Initial licence training in Finland involves having to take a mandatory 18 hours of practical instruction, including lessons on how to regain control of a vehicle on a slippery surface. As well as this, a further 19 separate theory lessons, a theory test and an urban driving test are required. If drivers pass, they are then given a two-year interim licence and required to complete further advanced driving classes, including some night-time driving. Only at the end of all of this can a Finnish driver achieve a full licence.

I’d argue that the results of this far more thorough process go a long way to proving my point. In 2019, just 210 people died on Finland’s roads, compared with 350 here.  

Unfortunately, Waka Kotahi NZ Transport Agency doesn’t quite see it the same way: Recent commentary from the agency has focused on the Government’s commitment to the Vision Zero road safety strategy…that does not include any changes to driver licence training or testing. 

The Vision Zero action plan that Waka Kotahi is currently implementing involves further investment in roading improvements (including more median and side barriers), improving vehicle safety, a greater focus on road policing and a new approach to speed management. Now, I don’t disagree with most of that – however, why not add improving and modernising our training and testing regime to the Government’s matrix of initiatives? 

Waka Kotahi likes to compare us to Sweden, Norway and Australia – all countries with much lower road death rates than ours and that have also invested in a “safe system” approach to their roading networks. 

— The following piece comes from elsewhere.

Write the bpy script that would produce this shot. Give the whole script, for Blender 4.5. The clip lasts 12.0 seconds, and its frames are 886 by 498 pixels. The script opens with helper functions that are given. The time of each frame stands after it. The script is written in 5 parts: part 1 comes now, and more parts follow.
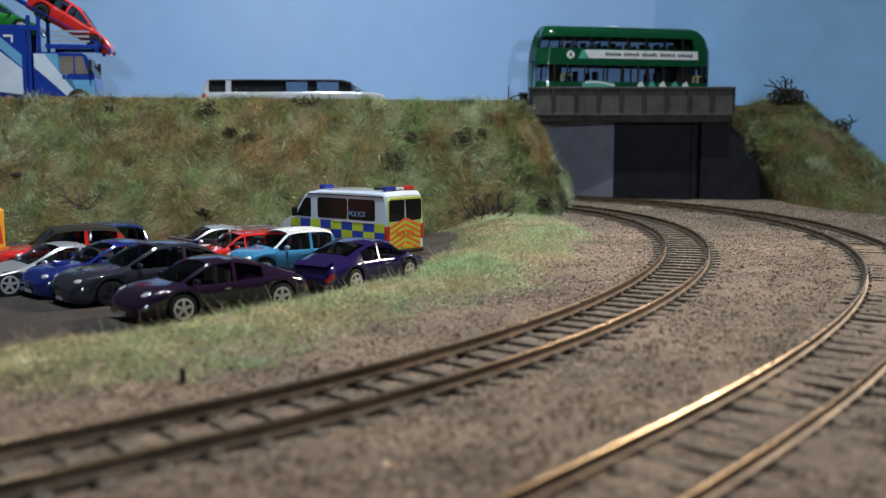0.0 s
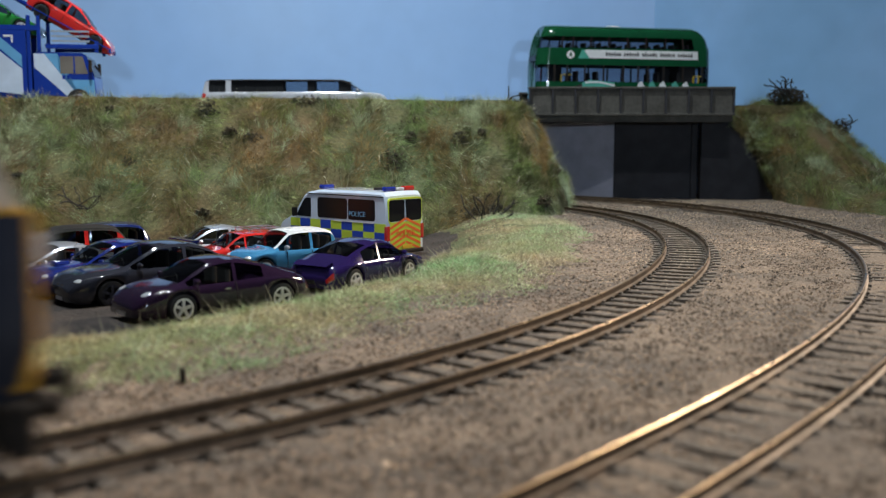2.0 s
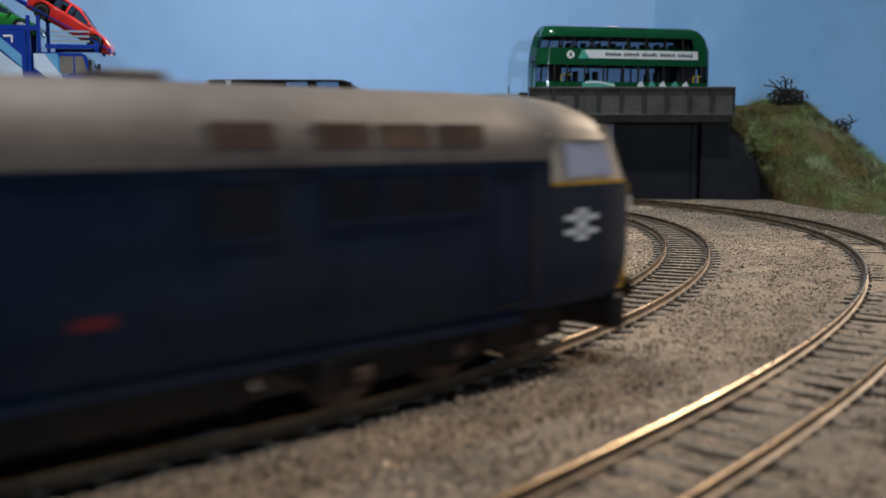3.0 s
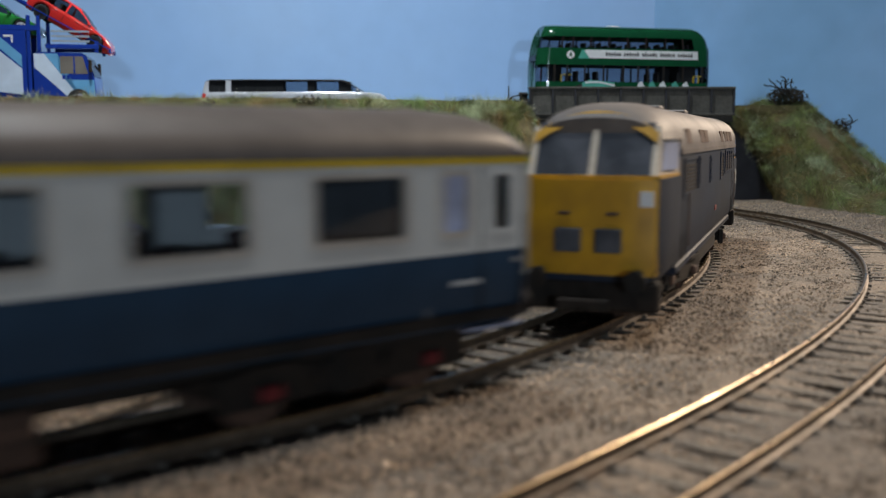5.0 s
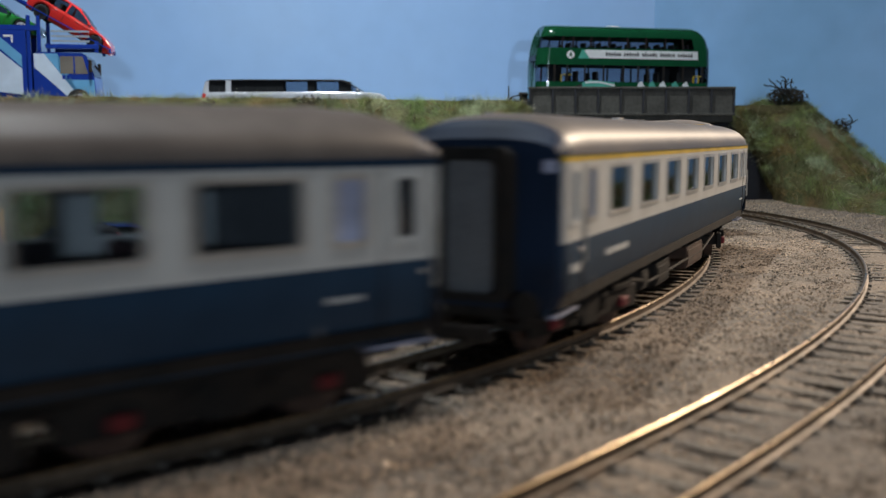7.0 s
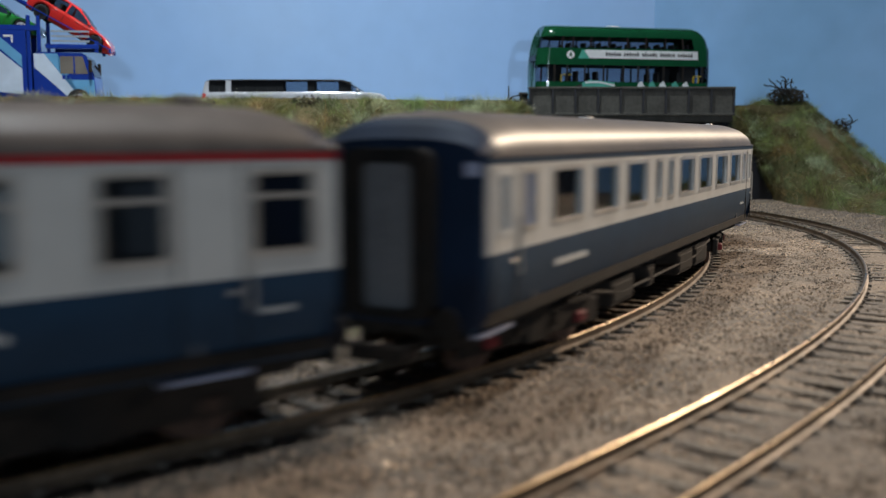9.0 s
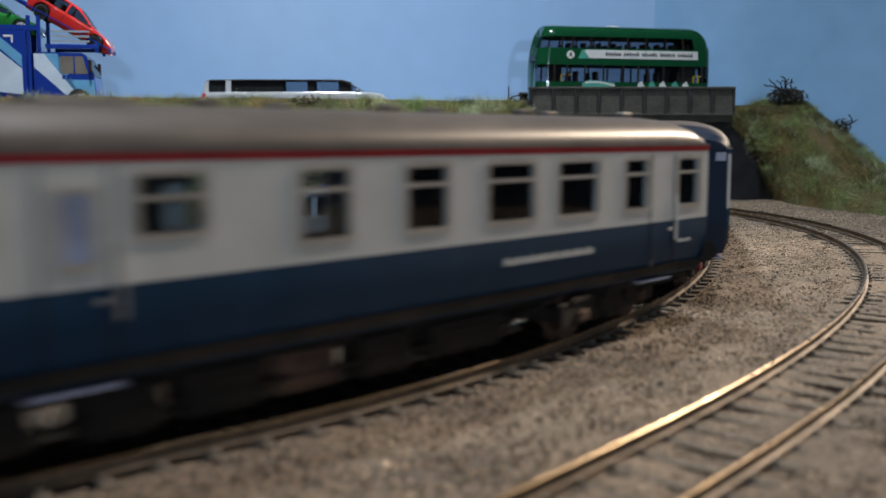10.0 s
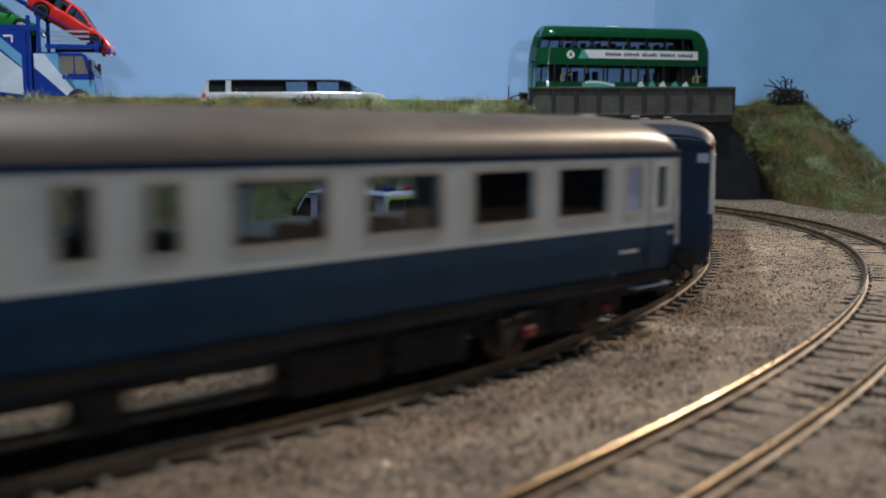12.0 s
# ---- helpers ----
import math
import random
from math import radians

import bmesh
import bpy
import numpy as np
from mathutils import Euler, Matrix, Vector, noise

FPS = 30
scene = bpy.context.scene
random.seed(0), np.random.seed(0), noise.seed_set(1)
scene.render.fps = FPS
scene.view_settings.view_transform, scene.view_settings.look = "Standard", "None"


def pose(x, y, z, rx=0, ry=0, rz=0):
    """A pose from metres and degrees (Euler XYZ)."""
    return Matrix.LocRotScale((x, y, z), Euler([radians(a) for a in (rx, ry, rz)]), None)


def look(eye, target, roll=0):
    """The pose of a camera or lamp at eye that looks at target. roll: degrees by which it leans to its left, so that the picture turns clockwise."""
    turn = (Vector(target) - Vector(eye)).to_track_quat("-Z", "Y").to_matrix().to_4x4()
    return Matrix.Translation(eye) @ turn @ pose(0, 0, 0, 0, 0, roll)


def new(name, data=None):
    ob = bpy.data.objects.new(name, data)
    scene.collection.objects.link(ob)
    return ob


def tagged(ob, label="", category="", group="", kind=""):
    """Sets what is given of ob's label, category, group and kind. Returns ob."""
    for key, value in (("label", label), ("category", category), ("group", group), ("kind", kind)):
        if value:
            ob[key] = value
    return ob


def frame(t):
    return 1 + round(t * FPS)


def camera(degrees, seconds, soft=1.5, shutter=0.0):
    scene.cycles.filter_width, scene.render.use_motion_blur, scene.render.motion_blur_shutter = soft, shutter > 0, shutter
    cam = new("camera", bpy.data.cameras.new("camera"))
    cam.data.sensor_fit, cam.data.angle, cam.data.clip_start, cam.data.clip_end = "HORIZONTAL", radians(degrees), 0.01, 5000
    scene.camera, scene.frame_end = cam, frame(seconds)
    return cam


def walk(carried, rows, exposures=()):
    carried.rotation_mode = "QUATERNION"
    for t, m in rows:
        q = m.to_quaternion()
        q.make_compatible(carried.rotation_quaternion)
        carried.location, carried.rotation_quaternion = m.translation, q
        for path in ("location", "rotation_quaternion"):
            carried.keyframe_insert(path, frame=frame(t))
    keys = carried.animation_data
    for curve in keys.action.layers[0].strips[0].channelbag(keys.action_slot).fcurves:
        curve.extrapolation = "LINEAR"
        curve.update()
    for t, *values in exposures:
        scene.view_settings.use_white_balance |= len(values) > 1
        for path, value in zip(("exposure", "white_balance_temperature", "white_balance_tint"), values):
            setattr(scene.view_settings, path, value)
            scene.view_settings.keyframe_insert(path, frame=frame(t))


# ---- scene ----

As readers will know, roads, weather and topography in Australia are not comparable with what we have here. Sweden and Norway are interesting examples however – because, (like Finland) both countries have far more demanding driver training and testing and require licence holders to have a broader range of practical skills than what we do. 

We know that the vast majority of accidents in NZ are caused by human error and I agree that you can never entirely eliminate that. However, if we can prevent some of it by assisting new drivers to gain the skills that will help them avoid an accident, doesn’t that make sense? 

There will never be a silver bullet when it comes to road safety and we will never get to zero, but as Greg Murphy advocates, dealing with driver behaviour and giving drivers the tools and experience to be able to drive themselves out of trouble should be top of the list if we want to get serious about reducing our road toll. 

I know that is something our professional truck drivers would wholeheartedly agree with.